Thursday, March 24, 2016

‘Unless I wash you, you have no share with me’: a reflection for Thursday in Holy Week

May my words be in the name of the Father, & of the Son, & of the Holy Ghost. Amen.

Tonight we have some passages from St John's account of the Last Supper as our Gospel reading. And it is notable, to those who are alert to such things, that St John, alone of all the evangelists, does not include any reference to the institution of the Eucharist in his Gospel – by which I mean he does not recount how our Lord took the bread and blessed it, broke it, and gave it to his disciples telling them it was his body and they should take and eat; nor his taking of the cup and blessing the wine and telling those present it was now his blood of which they should drink. Why he does not do so has been cause for much scholarly speculation. Most compelling, I think, is the theory that all of John's Gospel is already so Eucharistically centred, particularly as it relates to the miraculous feeding narrative where he tells those who follow him the hard teaching that they must eat his body and drink his blood if they are to have life in them, that the evangelist sees no need to repeat again what has been said by the other gospel writers concerning the Institution of the Most Holy Eucharist, instead choosing to focus on other details of that night.

A very striking detail – and one that has very much entered into the imagination of Christians down through the ages – is Jesus' washing of the feet of his twelve apostles. He does so with great deliberation. The thirteen men are all gathered in the upper room and already recline at table. Jesus gets up and takes off his outer robe and then ties a towel around himself. The apostles must surely have wondered what was going on. Then he fills a basin with water and goes to each of these men, one by one, and washes their feet and dries them with the towel tied about him. Think of it: Christ, the Son of God, kneeling at the feet of men, doing the work of the lowliest of servants … and one of them is Judas!

St John records no speech while he does so; so presumably these men are shocked into silence while he is doing this. An uncomfortable silence … the only sounds that of the basin being moved from person to person, clanking on the floor as it is set down each time, the water splashing as our Lord washes the feet of each apostle, and then the rustling of the towel as he gently rubs their feet dry. Until the silence is broken by Peter who, always impetuous, asks our Lord what he is doing? Who at first refuses to accept such service from his master … and who then, in a moment of comic relief in such a solemn occasion, when told that he can have no part of Christ if he will not let him wash him, offers to then let him wash his hands and his head as well!

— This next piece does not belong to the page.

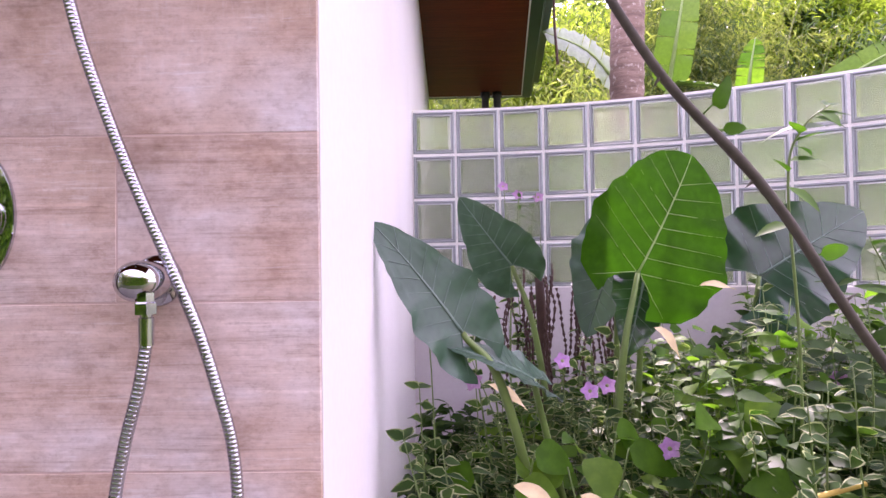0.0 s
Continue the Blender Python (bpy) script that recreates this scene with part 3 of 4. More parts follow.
# hose: ribbed metal, from the handle down past the outlet, round and up to it
hose = thing("shower_hose", "ribbed chrome shower hose hanging in a long loop", "shower hose")
hose_pts = [tuple(H0 - ax * 0.004), (-0.350, -0.100, 1.775), (-0.338, -0.078, 1.70), (-0.325, -0.062, 1.60), (-0.306, -0.052, 1.50), (-0.284, -0.046, 1.40), (-0.261, -0.040, 1.305), (-0.226, -0.034, 1.20), (-0.193, -0.034, 1.12), (-0.162, -0.034, 1.05), (-0.133, -0.033, 0.98), (-0.111, -0.032, 0.91), (-0.096, -0.030, 0.85), (-0.090, -0.030, 0.78),
            (-0.093, -0.032, 0.68), (-0.118, -0.040, 0.60), (-0.160, -0.050, 0.575), (-0.200, -0.056, 0.61), (-0.217, -0.060, 0.69), (-0.217, -0.060, 0.78), (-0.204, -0.060, 0.857), (-0.188, -0.060, 0.92), (-0.179, -0.060, 0.972)]
path = smooth_path(hose_pts, 40)
dist = [0.0]
for a, b in zip(path, path[1:]):
    dist.append(dist[-1] + (b - a).length)
pitch = 0.0050
fine, j = [], 0
n_ring = int(dist[-1] / pitch * 8)
for i in range(n_ring + 1):
    s = i * dist[-1] / n_ring
    while j < len(path) - 2 and dist[j + 1] < s:
        j += 1
    f = (s - dist[j]) / max(dist[j + 1] - dist[j], 1e-9)
    fine.append(path[j].lerp(path[j + 1], f))
RIB_R = (0.00655, 0.0069, 0.00705, 0.00715, 0.0072, 0.00715, 0.00705, 0.0069)
part("ribbed_tube", sweep(bmesh.new(), fine, lambda u: RIB_R[round(u * n_ring) % 8], 14), HOSE_STEEL, hose, "", True)
creased(part("cone_nut", lathe(bmesh.new(), H0 + ax * 0.004, -ax, [(0, 0.0105), (0.006, 0.0105), (0.024, 0.0080), (0.024, 0)], 20), CHROME, hose))
creased(part("ferrule", lathe(bmesh.new(), (-0.1795, -0.060, 0.966), (0, 0, 1), [(0, 0), (0, 0.0082), (0.030, 0.0086), (0.031, 0.007), (0.036, 0.007)], 20), CHROME, hose))

# wall outlet elbow
outlet = thing("wall_outlet", "chrome wall elbow that feeds the shower hose", "shower outlet")
OX, OZ = -0.192, 1.036
creased(part("flange", lathe(bmesh.new(), (OX, -0.0005, OZ), (0, -1, 0), [(0, 0.030), (0.006, 0.030), (0.010, 0.026), (0.012, 0.020)], 32), CHROME, outlet))
creased(part("body", lathe(bmesh.new(), (OX, -0.010, OZ), (0, -1, 0), [(0, 0.022), (0.030, 0.023), (0.044, 0.0235), (0.054, 0.021), (0.060, 0.013), (0.062, 0.0)], 32, 1.08), CHROME, outlet), 60)
creased(part("nut", lathe(bmesh.new(), (-0.1805, -0.060, OZ - 0.036), (0, 0, 1), [(0, 0.0), (0, 0.0125), (0.012, 0.0125), (0.014, 0.010), (0.024, 0.010)], 6), CHROME, outlet), 20)

# mixer valve
mixer = thing("shower_mixer", "chrome single-lever mixer on an oval wall plate", "shower mixer")
MX, MZ = -0.418, 1.116
creased(part("wall_plate", lathe(bmesh.new(), (MX, -0.0005, MZ), (0, -1, 0), [(0, 0.084), (0.0040, 0.084), (0.0052, 0.0828), (0.0056, 0.081), (0.0058, 0.0)], 64, 0.655), CHROME, mixer, "polished oval wall plate"), 30)
KR = 0.0282
knob_ob = creased(part("body", lathe(bmesh.new(), (MX, -0.008, MZ), (0, -1, 0), [(0, KR), (0.012, KR), (0.013, KR - 0.002), (0.016, KR - 0.002), (0.017, KR), (0.030, KR), (0.031, KR - 0.0015), (0.034, KR - 0.0015), (0.035, KR), (0.052, KR)], 48), CHROME, mixer, "stepped chrome body"), 25)
creased(part("cap", lathe(bmesh.new(), (MX, -0.060, MZ), (0, -1, 0), [(0, KR - 0.0008), (0.001, KR + 0.0006), (0.017, KR + 0.0006), (0.0196, KR - 0.0008), (0.0206, KR - 0.003), (0.0212, KR - 0.012), (0.0214, 0.0)], 48), CHROME, mixer, "domed chrome cap"), 35)
creased(part("lever", sweep(bmesh.new(), [Vector((MX + 0.002, -0.068, MZ - 0.026)), Vector((MX - 0.003, -0.077, MZ - 0.062)), Vector((MX - 0.007, -0.085, MZ - 0.096))], 0.0080, 18), CHROME, mixer, "short rod lever"), 40)

# ---- carved stone cover on the beam, a half drum pierced with a palm ----
cover = thing("carved_wall_light", "cream carved limestone half-drum wall light with a pierced palm", "wall light")
CX, CZ0, CZ1, CW, CD = -1.240, 2.193, 2.510, 0.121, 0.100
NU, NV = 110, 110


FRONDS = (-28, 4, 34, 62, 90, 118, 146, 176, 208)


def frond(u, v):
    """How far from the middle line of the nearest frond, 0 to 1 inside it, and the reach from the hub."""
    dx, dy = u - 0.52, v - 0.58
    best = 9.0
    for g in FRONDS:
        bend = radians(g)
        a = dx * math.cos(bend) + dy * math.sin(bend)
        b = -dx * math.sin(bend) + dy * math.cos(bend) + 0.35 * a * a * (1 if -90 < g < 90 else -1)
        t = a / 0.43
        if 0 < t < 1:
            best = min(best, abs(b) / (0.070 * math.sin(math.pi * min(1, 0.12 + 0.88 * t ** 0.7)) ** 0.75 + 0.004))
    return best, math.hypot(dx, dy)


def pierced(u, v):
    q, r = frond(u, v)
    if abs(u - 0.5) < 0.37 and v < 0.885 and v > 0.47 - 0.30 * max(0, abs(u - 0.52) - 0.16) and r > 0.21 and q > 1.0:
        return True
    return any(abs(u - cu) < w * (1 - abs(v - cv) / h) for cu, cv, w, h in ((0.69, 0.33, 0.035, 0.08), (0.36, 0.33, 0.03, 0.07)) if abs(v - cv) < h)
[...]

Christ is teaching here by example. He could have just said – I want you all to show loving service to others; instead he acts first, showing that he does not see such service as being beneath him; and if it is not beneath him, then it is not beneath any man. Wash each other's feet he tells them … following my example … serve one another …

And then he points to another way he has led by example: he reminds them of the love that he has shown for them and tells them that they must love each other other as he as loved them. He elevates this teaching to the status of a commandment – a new commandment I give to you that you love one another just as I have loved you. This love will show all the world that they are followers of his.

So by word and example, Christ calls us to loving service of each other. But let us not think he means here what the world sometimes calls love – letting a person do as they please, no matter how disobedient their actions are to the will of God, and not only nodding approval, but speaking warmly of their deeds and even applauding them. We have details in this passage that speak to the fact that Jesus does not mean anything like this by love. He looks at Judas and says not all here are clean – he knows what Judas will do and he does not approve and he says so; and he tells Peter if he will not do as he says he can have no part in him – obedience is called for in the Christian life, and failure to be obedient has consequences. And so just as Jesus, as part of the way he showed his love for mankind, warned his followers of the consequences of disobedience to the will of God, so the love we show to others, if it is to be Christ-like must also warn people of the dangers they risk by straying from the path that Christ sets before us all.

So this night, the night before he died, we think not only of Christ's loving service by the washing of feet, not only of the wondrous grace he bestowed upon his people by giving them his body to eat and blood to drink, not only that night but every day until he comes again in glory, we think of his command to love as he did – a love that is not afraid to correct, even as it is not afraid of the most humble service. I pray that you have the courage to show such love; and I ask that you pray the same for me. Amen.